TASK BRIEF
Look through the material below for "with". Copy every line that contains it.

[START OF EXTRACTED MATERIAL]

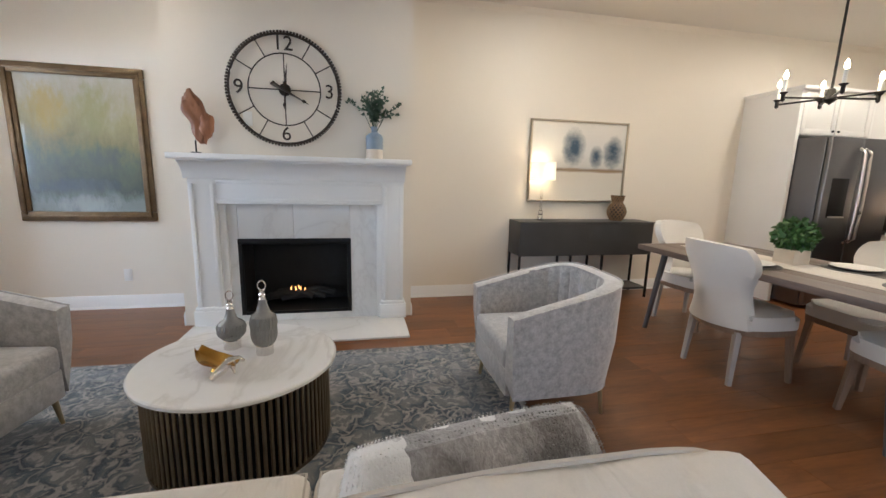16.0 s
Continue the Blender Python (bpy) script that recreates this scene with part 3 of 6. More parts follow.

[END OF EXTRACTED MATERIAL]
[START OF EXTRACTED MATERIAL]

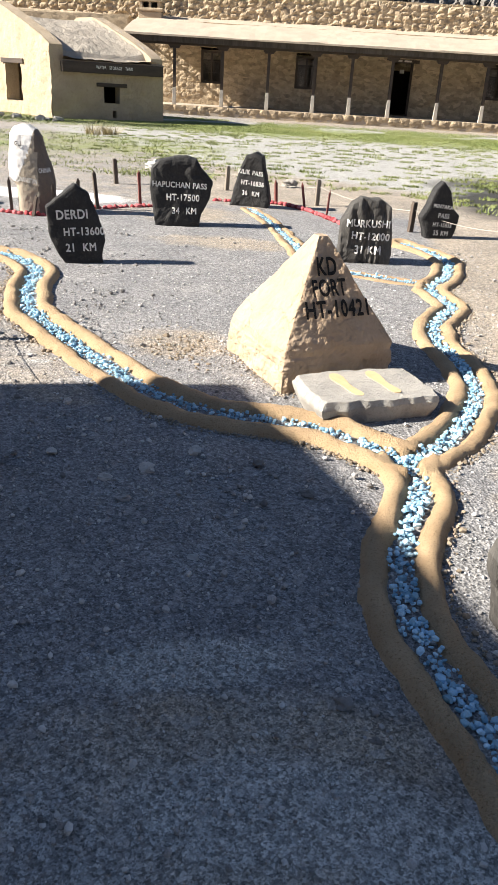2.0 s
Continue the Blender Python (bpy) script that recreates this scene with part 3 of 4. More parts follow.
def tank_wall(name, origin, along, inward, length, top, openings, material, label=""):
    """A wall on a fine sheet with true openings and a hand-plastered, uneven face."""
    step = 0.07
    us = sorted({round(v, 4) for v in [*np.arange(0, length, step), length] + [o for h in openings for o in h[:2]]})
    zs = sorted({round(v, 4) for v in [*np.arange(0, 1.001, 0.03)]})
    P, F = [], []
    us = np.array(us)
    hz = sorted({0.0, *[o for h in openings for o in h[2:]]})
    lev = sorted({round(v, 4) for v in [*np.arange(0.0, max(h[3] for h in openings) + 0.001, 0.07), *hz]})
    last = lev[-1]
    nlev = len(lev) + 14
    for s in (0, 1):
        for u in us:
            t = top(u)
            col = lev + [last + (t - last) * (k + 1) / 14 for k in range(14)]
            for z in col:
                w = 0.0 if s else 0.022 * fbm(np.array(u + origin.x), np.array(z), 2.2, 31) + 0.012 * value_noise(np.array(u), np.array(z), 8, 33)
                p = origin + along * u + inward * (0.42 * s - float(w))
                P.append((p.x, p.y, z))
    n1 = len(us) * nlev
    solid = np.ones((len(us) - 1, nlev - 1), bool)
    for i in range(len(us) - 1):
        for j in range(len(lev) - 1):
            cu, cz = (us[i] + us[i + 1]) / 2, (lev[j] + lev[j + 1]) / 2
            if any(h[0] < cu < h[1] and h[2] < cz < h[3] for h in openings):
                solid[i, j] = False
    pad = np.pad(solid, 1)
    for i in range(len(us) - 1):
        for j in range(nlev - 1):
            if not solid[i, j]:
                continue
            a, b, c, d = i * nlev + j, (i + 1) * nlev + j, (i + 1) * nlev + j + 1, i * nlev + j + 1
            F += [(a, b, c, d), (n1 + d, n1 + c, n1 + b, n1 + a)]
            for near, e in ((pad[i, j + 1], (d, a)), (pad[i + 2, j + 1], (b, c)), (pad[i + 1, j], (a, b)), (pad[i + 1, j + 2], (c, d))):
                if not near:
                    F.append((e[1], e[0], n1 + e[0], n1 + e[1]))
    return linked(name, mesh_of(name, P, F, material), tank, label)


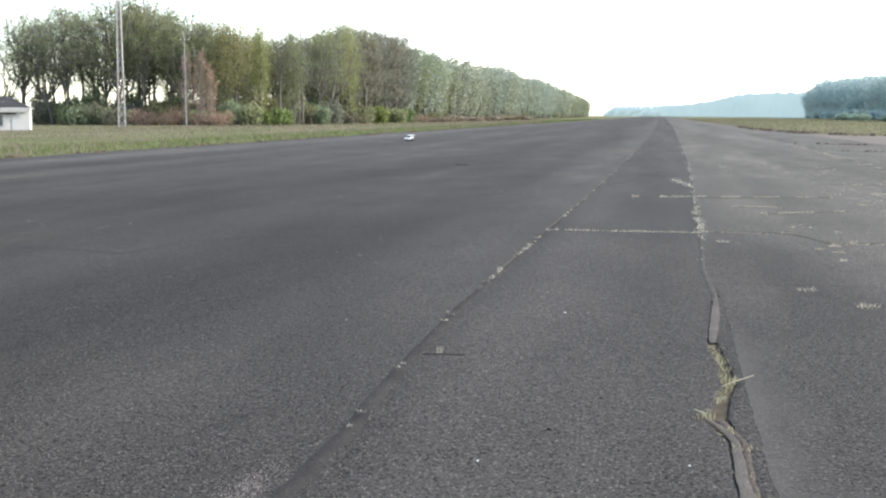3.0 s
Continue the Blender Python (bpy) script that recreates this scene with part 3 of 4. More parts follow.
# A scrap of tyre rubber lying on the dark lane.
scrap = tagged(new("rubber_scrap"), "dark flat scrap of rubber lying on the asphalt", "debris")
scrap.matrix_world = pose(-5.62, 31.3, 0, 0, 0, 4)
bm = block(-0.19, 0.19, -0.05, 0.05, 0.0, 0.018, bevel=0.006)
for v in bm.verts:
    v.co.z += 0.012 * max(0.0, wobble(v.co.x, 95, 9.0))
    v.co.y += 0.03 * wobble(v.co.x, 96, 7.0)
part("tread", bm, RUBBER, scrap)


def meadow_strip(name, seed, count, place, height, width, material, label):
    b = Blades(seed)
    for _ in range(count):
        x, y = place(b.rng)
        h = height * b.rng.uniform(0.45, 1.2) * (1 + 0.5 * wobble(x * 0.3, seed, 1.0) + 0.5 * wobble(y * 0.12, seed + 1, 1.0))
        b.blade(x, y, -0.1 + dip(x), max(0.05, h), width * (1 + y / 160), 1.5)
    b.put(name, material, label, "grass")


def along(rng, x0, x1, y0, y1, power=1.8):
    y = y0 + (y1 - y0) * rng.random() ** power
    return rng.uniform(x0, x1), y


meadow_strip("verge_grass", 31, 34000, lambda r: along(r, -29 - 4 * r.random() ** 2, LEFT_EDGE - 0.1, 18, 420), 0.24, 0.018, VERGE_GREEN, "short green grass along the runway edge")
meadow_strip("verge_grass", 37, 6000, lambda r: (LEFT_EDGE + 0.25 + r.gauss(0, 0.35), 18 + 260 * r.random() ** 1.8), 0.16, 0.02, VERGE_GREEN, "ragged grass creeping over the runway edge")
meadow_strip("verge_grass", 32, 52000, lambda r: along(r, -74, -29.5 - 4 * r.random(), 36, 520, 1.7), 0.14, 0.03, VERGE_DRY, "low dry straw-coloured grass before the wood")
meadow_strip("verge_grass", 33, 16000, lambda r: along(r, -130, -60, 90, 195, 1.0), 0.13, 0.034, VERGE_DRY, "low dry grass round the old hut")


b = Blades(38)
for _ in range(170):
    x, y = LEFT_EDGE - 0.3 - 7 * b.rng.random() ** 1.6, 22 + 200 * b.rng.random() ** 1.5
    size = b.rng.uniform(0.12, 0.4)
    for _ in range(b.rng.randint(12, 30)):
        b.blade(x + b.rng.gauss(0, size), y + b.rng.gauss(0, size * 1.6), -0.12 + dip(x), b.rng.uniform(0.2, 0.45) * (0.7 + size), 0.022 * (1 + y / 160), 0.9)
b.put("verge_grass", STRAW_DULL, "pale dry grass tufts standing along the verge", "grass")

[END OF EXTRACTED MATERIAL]

SOLUTION FOR THIS PROBLEM
Continue the Blender Python (bpy) script that recreates this scene with part 3 of 6. More parts follow.
Continue the Blender Python (bpy) script that recreates this scene with part 3 of 4. More parts follow.
    """A wall on a fine sheet with true openings and a hand-plastered, uneven face."""
Continue the Blender Python (bpy) script that recreates this scene with part 3 of 4. More parts follow.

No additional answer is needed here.